I feel like that sometimes. I do a variety of drugs, but I don't smoke weed simply because I don't really enjoy the feeling of being high. All my friends smoke weed all the time, and they hang out all the time to smoke and I usually just stay home because I'm not invited to hang, because they'll just be getting high. It's also weird with cigs, like my friends all smoke cigs and I just quit. And when we all hang out a few people will go outside to smoke and I don't join, and I feel like I'm missing out with those bonding moments. I liked smoking for that social aspect and now it's kinda gone. I really hate the smell of smoke now since I stopped, so I don't like sitting outside with people when they do smoke. I know its a minor issue, but it really gets to me sometimes. Like, I'm NOT killing myself and it's causing me to feel excluded.
Ehh.... tobacco really is a great social drug, but not a great drug as far as drugs go, so when you quit if you just don't go smoke anymore you miss out, and if you just go to hang out and shoot the shit, the real addicts think it's strange because they're only there to smoke. As for weed, I don't see why you're not invited, unless you make a big deal about not smoking..... just don't hit the thing..... it might be a bit boring for you, though. .....try smoking some more weed, you'll like it, just takes a bit of tolerance and a few days to get into it.
I have experienced such feelings too but they were really kind of pointless in my situation. Coke sniffers often just keep it out of the public eye, also when you're at a party or something at someone's home when the majority doesn't do coke. And yes my friends didn't always came up telling me I'm on coke again but I don't see why they'd feel obliged to do that. Nowadays I don't have many friends that are into coke, speed etc. and the ones who do are unfortunately for them the more excluded ones because of their own druggy behaviour, not in the first place because of us. Anyway, I don't see why a group of stoners would exclude a non stoner as long as they are not boring or judgemental company either. It's generally really social indeed although sometimes here the stoners just want to hang in the tunes for a while and you'd have to be quiet :biggrin:
It really is a social thing. That's kind of how I feel. I'm not going to do drugs or smoke because I think they will like me more, but I for sure don't appreciate being left at some kind of establishment so my friends can go off and have a snow day in their car. Or when you go to a party and literally every room has people crowded around a pile of coke, and they whip around to look at you like you're some kind of intruder.. or when at said party the cops show up and all the coke heads are jumping out the window one after the other and I have actually witnessed that. I just don't get the dependence people develop for substances. I drink and I occasionally smoke a joint, but it's purely social behaviour and I'm positive if I thought anything I was doing was a problem I would stop. I guess people who frequent harder drugs don't really see it as a problem, only an occasional thing. Or do they? I have no idea.
I mean if people are smoking weed around me I just turn it down. But a lot of my friends will hang out specifically to get high and watch a movie or whatever, and they don't think to invite me because I'm not going to be smoking weed.
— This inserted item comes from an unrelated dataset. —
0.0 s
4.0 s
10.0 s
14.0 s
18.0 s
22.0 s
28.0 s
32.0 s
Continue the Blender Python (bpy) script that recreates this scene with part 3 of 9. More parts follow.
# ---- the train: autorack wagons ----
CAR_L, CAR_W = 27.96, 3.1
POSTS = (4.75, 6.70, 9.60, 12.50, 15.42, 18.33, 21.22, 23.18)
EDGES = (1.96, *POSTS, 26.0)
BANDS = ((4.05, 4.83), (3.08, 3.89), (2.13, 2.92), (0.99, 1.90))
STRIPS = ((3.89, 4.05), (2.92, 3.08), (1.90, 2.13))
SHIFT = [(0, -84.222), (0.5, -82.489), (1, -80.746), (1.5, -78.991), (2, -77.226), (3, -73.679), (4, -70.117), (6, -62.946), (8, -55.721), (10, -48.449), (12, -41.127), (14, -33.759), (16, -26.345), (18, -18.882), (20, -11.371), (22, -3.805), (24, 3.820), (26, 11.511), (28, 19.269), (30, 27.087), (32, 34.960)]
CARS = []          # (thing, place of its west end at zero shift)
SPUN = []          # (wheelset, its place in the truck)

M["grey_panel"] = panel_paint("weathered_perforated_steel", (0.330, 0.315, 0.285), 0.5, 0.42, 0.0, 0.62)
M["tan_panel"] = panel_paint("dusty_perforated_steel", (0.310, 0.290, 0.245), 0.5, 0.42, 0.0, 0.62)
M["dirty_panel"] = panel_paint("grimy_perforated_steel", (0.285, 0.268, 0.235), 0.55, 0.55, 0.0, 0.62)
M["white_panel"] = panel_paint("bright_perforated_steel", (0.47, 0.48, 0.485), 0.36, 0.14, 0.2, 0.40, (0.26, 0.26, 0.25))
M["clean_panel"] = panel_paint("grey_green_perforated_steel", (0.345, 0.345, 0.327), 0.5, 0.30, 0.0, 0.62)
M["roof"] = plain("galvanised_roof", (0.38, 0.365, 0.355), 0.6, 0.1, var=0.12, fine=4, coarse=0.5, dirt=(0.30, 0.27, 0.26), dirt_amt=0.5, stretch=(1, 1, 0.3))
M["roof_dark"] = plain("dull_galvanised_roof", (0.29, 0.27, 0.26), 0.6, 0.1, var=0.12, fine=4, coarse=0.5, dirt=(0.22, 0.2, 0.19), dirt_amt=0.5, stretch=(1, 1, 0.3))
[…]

I don't particularly mind all that much though, I mean it is kinda boring when everyone is sitting around getting high and I'm the only sober one. BUt i'd rather than then just sit around my house by myself. Its also just weird especially if its just one or two people and me, because smoking weed is such an everyday thing for all of my friends (probably of all of my close friends, 80% smoke weed every single day). It's like going to a bar with your friends and not having a beer, or going to a restaurant and not ordering any food. I used to be such a stoner in high school, smoking weed every day and throughout my first year of college. now weed just makes me really anxious. I've gotten high maybe three or four times in the past year and every time I just go into panic attack mode. Not really all that much fun.
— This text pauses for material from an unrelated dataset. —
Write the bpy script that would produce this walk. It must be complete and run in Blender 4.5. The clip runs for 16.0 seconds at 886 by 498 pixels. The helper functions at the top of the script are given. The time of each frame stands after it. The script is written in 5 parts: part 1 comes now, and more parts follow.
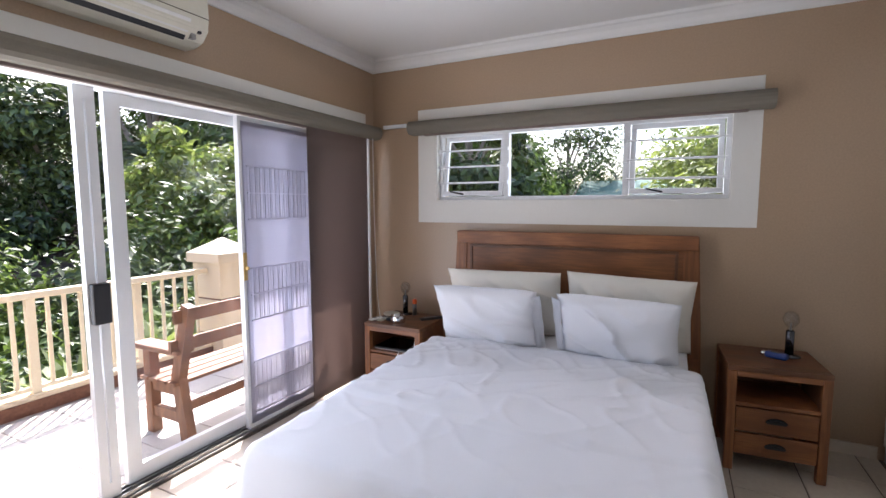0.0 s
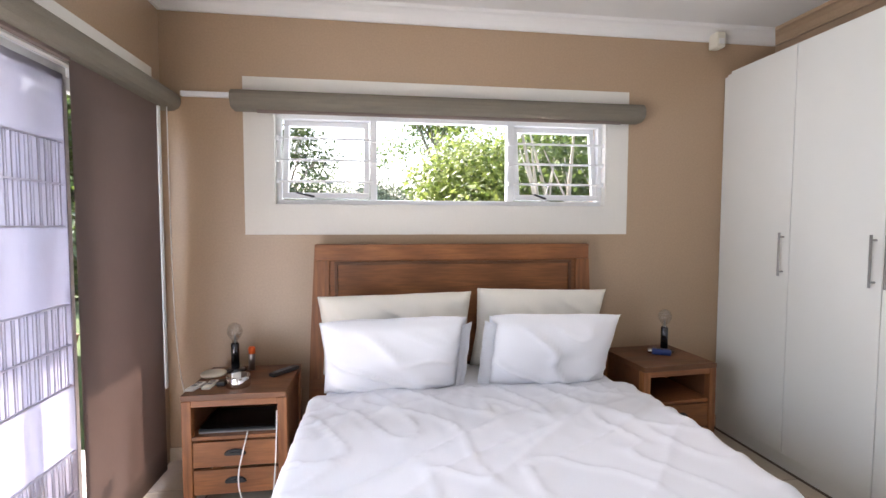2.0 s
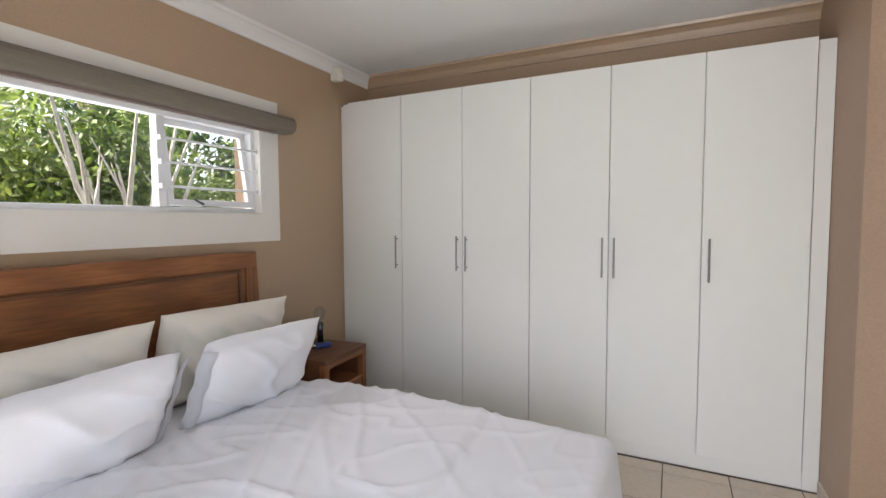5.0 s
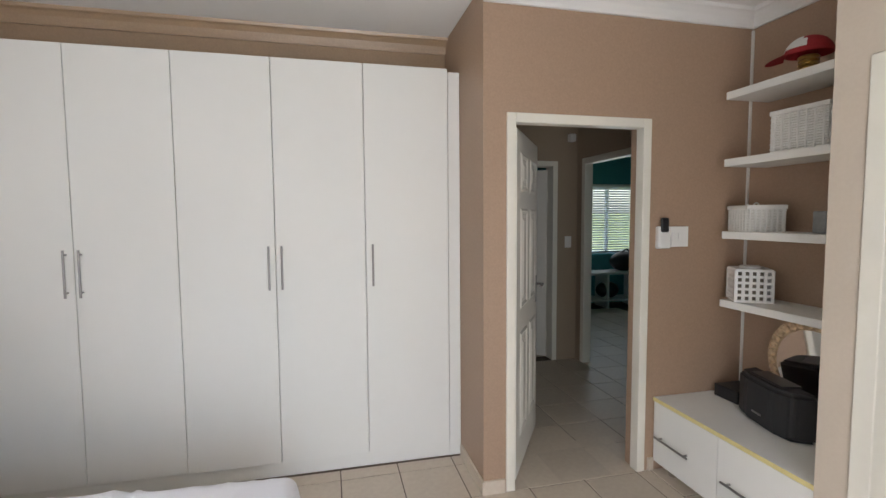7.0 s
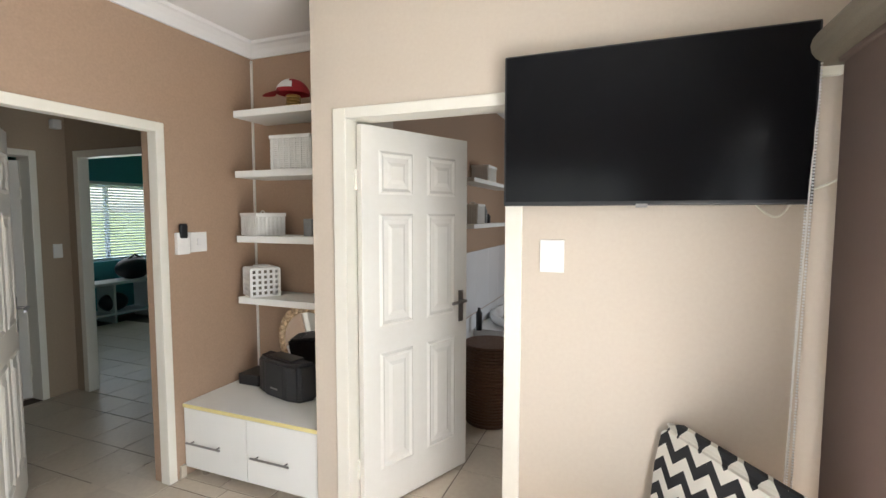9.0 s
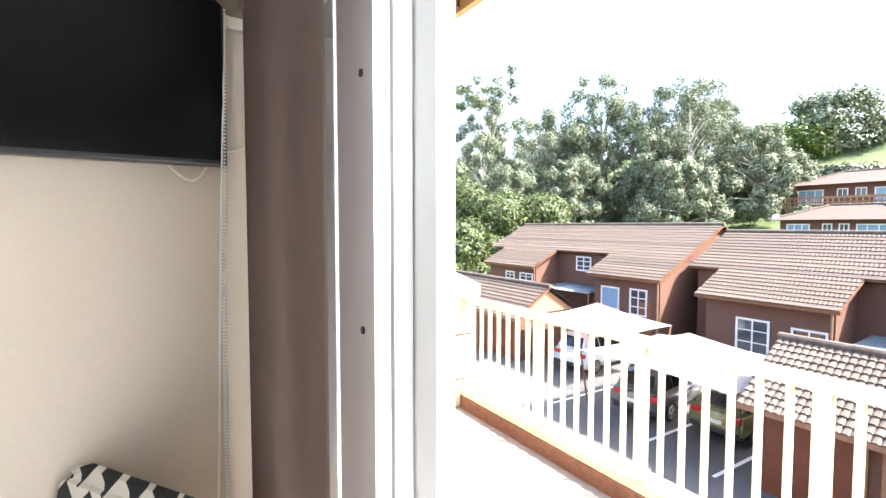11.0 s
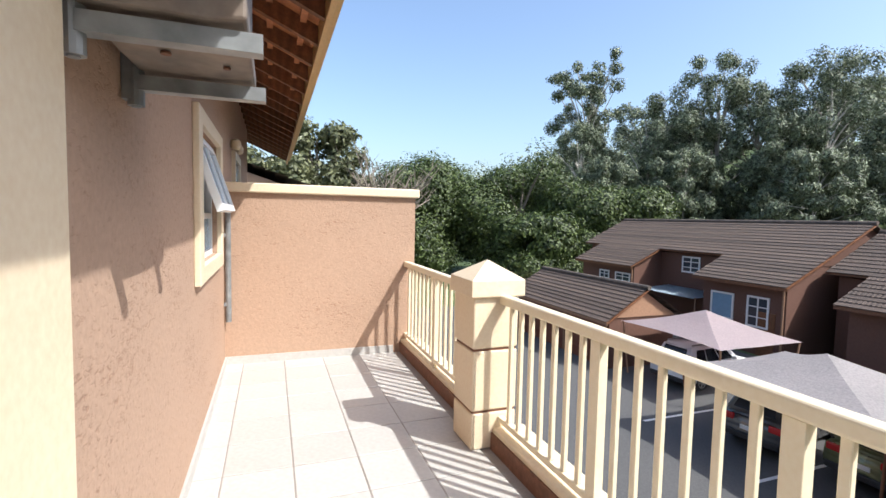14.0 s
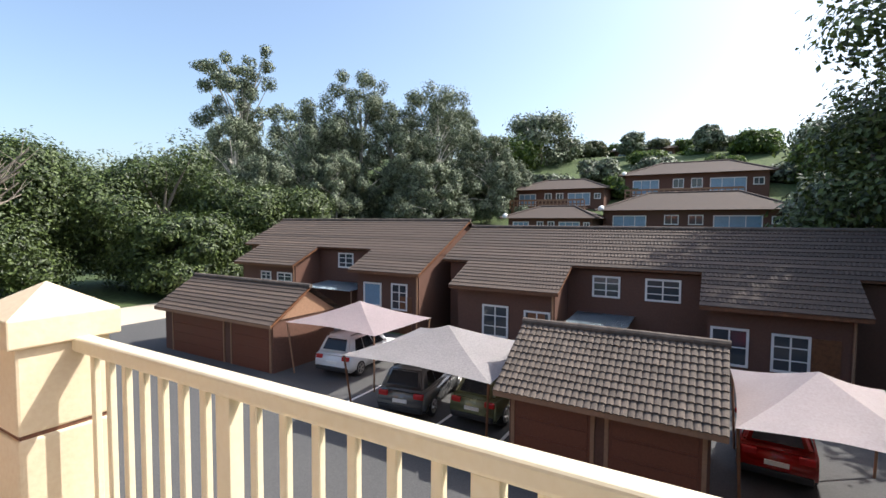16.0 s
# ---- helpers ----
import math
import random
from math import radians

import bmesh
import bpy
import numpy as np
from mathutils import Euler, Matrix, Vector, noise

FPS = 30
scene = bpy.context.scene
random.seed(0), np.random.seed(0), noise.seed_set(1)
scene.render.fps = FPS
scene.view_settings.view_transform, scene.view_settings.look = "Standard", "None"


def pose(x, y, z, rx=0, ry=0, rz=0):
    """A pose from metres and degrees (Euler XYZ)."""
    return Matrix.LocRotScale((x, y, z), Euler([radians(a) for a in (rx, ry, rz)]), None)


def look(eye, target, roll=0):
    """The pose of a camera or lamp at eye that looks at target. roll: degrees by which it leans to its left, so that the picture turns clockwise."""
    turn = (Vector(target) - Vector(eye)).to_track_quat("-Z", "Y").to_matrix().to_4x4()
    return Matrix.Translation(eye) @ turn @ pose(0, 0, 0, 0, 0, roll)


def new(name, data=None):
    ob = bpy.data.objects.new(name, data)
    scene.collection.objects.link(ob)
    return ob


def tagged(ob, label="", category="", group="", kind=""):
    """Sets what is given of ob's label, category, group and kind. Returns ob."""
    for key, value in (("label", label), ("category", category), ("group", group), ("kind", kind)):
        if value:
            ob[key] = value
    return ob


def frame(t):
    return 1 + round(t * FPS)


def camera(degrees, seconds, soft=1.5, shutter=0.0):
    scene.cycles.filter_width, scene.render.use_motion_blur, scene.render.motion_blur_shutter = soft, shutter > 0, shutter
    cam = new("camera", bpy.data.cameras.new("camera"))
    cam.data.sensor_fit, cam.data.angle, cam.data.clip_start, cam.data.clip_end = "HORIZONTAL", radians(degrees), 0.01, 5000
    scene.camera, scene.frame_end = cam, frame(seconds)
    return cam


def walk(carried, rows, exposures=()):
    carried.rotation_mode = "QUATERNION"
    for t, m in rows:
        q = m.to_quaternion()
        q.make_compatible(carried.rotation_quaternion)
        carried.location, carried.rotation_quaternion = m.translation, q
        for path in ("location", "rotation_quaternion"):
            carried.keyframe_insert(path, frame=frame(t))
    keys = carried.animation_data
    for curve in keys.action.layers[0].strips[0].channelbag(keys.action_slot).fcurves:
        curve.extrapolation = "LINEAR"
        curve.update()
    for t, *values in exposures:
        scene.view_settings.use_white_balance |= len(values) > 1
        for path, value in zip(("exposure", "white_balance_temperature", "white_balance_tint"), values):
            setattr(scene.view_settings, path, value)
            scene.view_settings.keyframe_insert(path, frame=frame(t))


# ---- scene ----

I dunno, I mean I have some friends who definitely know it and just don't care, or don't see the need to stop, or just feel like they can't so why bother. Especially my friends who smoke ciggs. I have a few friends who when I hang out with them, we are outside 85% of the time and they are chain smoking. Easily go through 5+ packs in a night of drinking, which is just horrendous. But its to the point where if they DONT smoke, their bodies would probably get fucked up a little bit. I also kinda feel like that with a lot of my friends and drinking/smoking weed. If the main few people they buy weed from are out, and no one has weed for a night, they all complain and get all anxious and shit. Its fucking weird. And the amount of alcohol my friends drink is crazy. I'll have a beer after a long day, and get drunk on the weekends, but I have friends who will get blacked out, pass out and wake up in the morning and keep drinking, pass out, and then get wasted again that night. So they're essentially drunk for 2+ days. And then they're right back at it the next time they don't have to work one night. Its insane, I don't know how they physically do it.
tbh, when i'm completely sober at a party i find it really hard to converse with anyone, simply because we're not really on the same level at all, but i tend not to feel deliberately excluded, its just sort of incidental. when i'm drinking i can get along with most anyone on anything, weed, MD, coke (except i'm generally pestering them for some, except the weed) and i don't feel excluded at all. i tend not to get invited to nights where people are just smoking weed and hanging out, cos i don't partake myself, but those nights happen less often these days anyway, and there's generally at least a few people at them who are just having a drink. i think the tendency, particularly when you're new to a thing, is to act like your part of an exclusive club, which leads to a lot of division. once it loses its novelty a little, things tend to find their level. people tend to start thinking along the lines of "no matter what drug i'm on, i came to a party to hang out with most of the people here, if i'm gonna spend my night sat in a bathroom with all the other members of my drug-tribe, i may as well have stayed home with them." i think i'd feel excluded if i stopped smoking straights though, for one thing, i don't think i'd go clubbing very often, because i don't really like the dancing bit, i just like chatting crap to strangers in the smoking section.